Fuel economy worked out to be just as advertised, averaging 18.3 miles per gallon over roughly 525 combined driving miles. It wasn’t hard to achieve the EPA estimated 24 mpg on the highway, or the 17 mpg in the city, and the 22-gallon tank is advertised to last as long as 506 highway miles. Those choosing between the heftier, thirstier Yukon Denali and this very model may be swayed towards the latter for this very reason, unless towing a camper is on the agenda.
Sitting in the driver’s seat of the Acadia Denali is not much different from any other fancy Lambda crossover, but that’s not really a bad thing, unless you want to fiddle with buttons on the center stack, at which point some where just out of the range my stocky arms could reach without having to slightly lean over. The second row also happens to be a great place to sit, and is heads and shoulders more comfortable than the more rigid Yukon Denali. The third row should only be reserved for children, or those with anorexia.
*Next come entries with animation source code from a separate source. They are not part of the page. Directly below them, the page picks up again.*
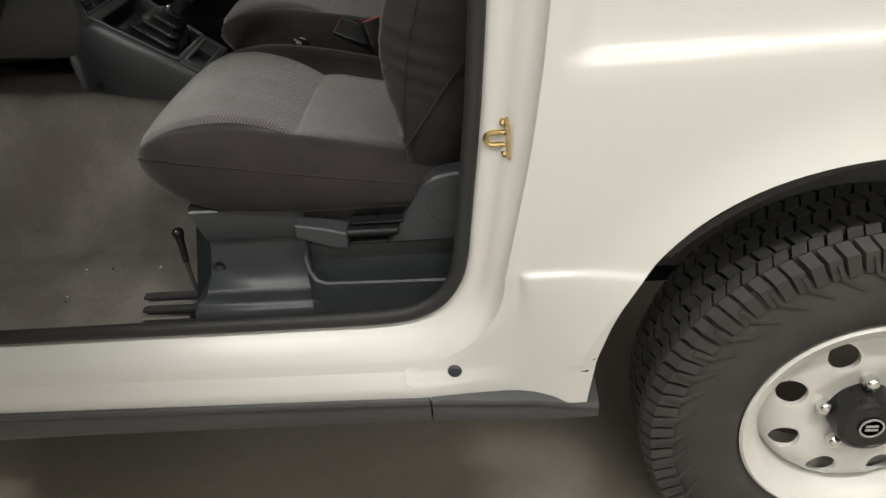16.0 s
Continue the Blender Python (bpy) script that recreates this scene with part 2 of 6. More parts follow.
def lerp(tab, x):
    """Smooth reading of a small table of (x, value)."""
    if x <= tab[0][0]:
        return tab[0][1]
    for (a, u), (b, w) in zip(tab[:-1], tab[1:]):
        if x <= b:
            k = (x - a) / (b - a)
            return u + (w - u) * (k * k * (3 - 2 * k))
    return tab[-1][1]


def glide(tab, x):
    """A curve through a small table of (x, value), with no steps and no overshoot."""
    if x <= tab[0][0]:
        return tab[0][1]
    if x >= tab[-1][0]:
        return tab[-1][1]
    n = len(tab)
    i = next(k for k in range(n - 1) if x <= tab[k + 1][0])

    def slope(k):
        return (tab[k + 1][1] - tab[k][1]) / (tab[k + 1][0] - tab[k][0])

    def tangent(k):
        if k == 0:
            return slope(0)
        if k == n - 1:
            return slope(n - 2)
        a, b = slope(k - 1), slope(k)
        return 0.0 if a * b <= 0 else 2 * a * b / (a + b)
    h = tab[i + 1][0] - tab[i][0]
    t = (x - tab[i][0]) / h
    return (2 * t ** 3 - 3 * t * t + 1) * tab[i][1] + (t ** 3 - 2 * t * t + t) * h * tangent(i) + (3 * t * t - 2 * t ** 3) * tab[i + 1][1] + (t ** 3 - t * t) * h * tangent(i + 1)


def rounded(x0, z0, x1, z1, r, n=5, rs=None):
    """Outline of a rounded rectangle, anticlockwise; rs: radii of the corners from the lower left."""
    rs = rs or (r, r, r, r)
    out = []
    for (cx, cz, a0), q in zip(((x0, z0, 180), (x1, z0, 270), (x1, z1, 0), (x0, z1, 90)), rs):
        sx, sz = (1 if cx == x0 else -1), (1 if cz == z0 else -1)
        for k in range(n + 1):
            a = radians(a0 + 90 * k / n)
            out.append((cx + sx * q + q * math.cos(a), cz + sz * q + q * math.sin(a)))
    return out


def frame_ring(bm, outer, inner, axis, a, b, m=None):
    """A flat frame with a hole, of some depth: outer and inner outlines with the same number of points."""
    def at(p, d):
        return {"x": (d, p[0], p[1]), "y": (p[0], d, p[1]), "z": (p[0], p[1], d)}[axis]
    rings = [[at(p, d) for p in o] for o, d in ((outer, a), (outer, b), (inner, b), (inner, a))]
    vs = loft(bm, rings, wrap=True)
    if m is not None:
        bmesh.ops.transform(bm, matrix=m, verts=vs)
    return vs


def finish(bm, bevel=0.0, seg=2, angle=32):
    bmesh.ops.remove_doubles(bm, verts=bm.verts, dist=1e-6)
    bmesh.ops.recalc_face_normals(bm, faces=bm.faces)
    if bevel:
        es = [e for e in bm.edges if len(e.link_faces) == 2 and e.calc_face_angle(0) > radians(angle)]
        bmesh.ops.bevel(bm, geom=es, offset=bevel, offset_type="OFFSET", segments=seg, profile=0.5, affect="EDGES", clamp_overlap=True)
    for f in bm.faces:
        f.smooth = True
    for e in bm.edges:
        if len(e.link_faces) == 2 and e.calc_face_angle(0) > radians(40):
            e.smooth = False


def part(name, bm, material, parent=None, label="", bevel=0.0, seg=2, sub=0, angle=32):
    finish(bm, bevel, seg, angle)
    me = bpy.data.meshes.new(name)
    bm.to_mesh(me)
    bm.free()
    me.materials.append(material)
    ob = new(name, me)
    if parent is not None:
        ob.parent = parent
    if label:
        ob["label"] = label
    if bevel and not sub:
        md = ob.modifiers.new("crisp", "WEIGHTED_NORMAL")
        md.keep_sharp = True
    if sub:
        md = ob.modifiers.new("soft", "SUBSURF")
        md.levels = md.render_levels = sub
    return ob


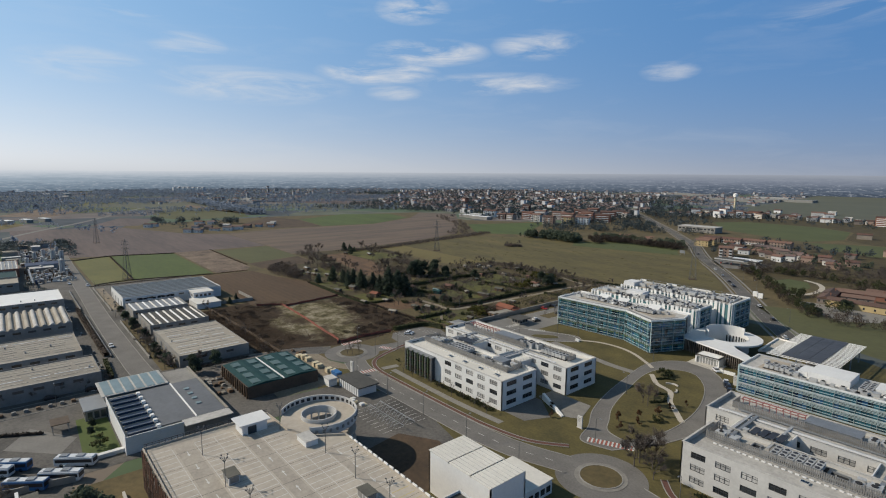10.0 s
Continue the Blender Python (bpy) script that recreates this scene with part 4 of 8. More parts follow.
def green_stair(parent, x0, x1, y, z0, z1, out=2.4):
    """Glazed stair bay behind upright olive and grey blades with shelves."""
    bay = part("stair_bay", Shape().box(x0 + 0.3, x1 - 0.3, y - out + 0.5, y, z0, z1 - 0.4), M_PANE, parent, "glazed stair bay")
    part("canopy", Shape().box(x0, x1, y - out, y + 0.2, z1 - 0.35, z1), M_GREYMETAL, bay)
    n = max(3, int((x1 - x0) / 1.7))
    for i in range(n + 1):
        x = x0 + (x1 - x0) * i / n
        part("blade", Shape().box(x - 0.17, x + 0.17, y - out - 0.3, y - out + 0.55, z0, z1 - 0.35 + 0.5 * (i % 2)), (M_LOUVRE, M_GREENFIN)[i % 2], bay)
    for k in range(6):
        z = z0 + 0.8 + (z1 - z0 - 1.2) * k / 6
        s = Shape()
        for i in range(n):
            a, b = x0 + (x1 - x0) * i / n + 0.2, x0 + (x1 - x0) * (i + 1) / n - 0.2
            drop = 0.5 * ((i * 7 + k * 3) % 4) / 4
            s.box(a, b, y - out + 0.1, y - out + 0.42, z - drop, z - drop + 0.36)
        part("planting_shelf", s, (M_GREENFIN, M_SLAT, M_GREENFIN)[k % 3], bay)


FL = (1.5, 4.95, 8.4)
rnd = random.Random(7)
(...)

Some pleasant, and even unexpected features included a Heads Up Display (awesome!) that would show my current speed and engine revs per minute right on the windshield, and would display music information as I changed the station or the song switched on my iPod that was plugged in the auxiliary glove box above the center console. Glancing up at the ceiling revealed not one, but two moon-roofs to gave upon the heavens with, though only the front one was retractable. There’s also a set of audio control buttons located — get this — in the trunk. Somebody had tailgating in mind with that feature.
The GM Authority Bottom Line
Another trendy soccer-mom SUV? Or a niche Professional Grade business shuttle? The GMC Acadia Denali plays both roles well. However, the fully loaded Buick Enclave sitting across the showroom floor is just as nice.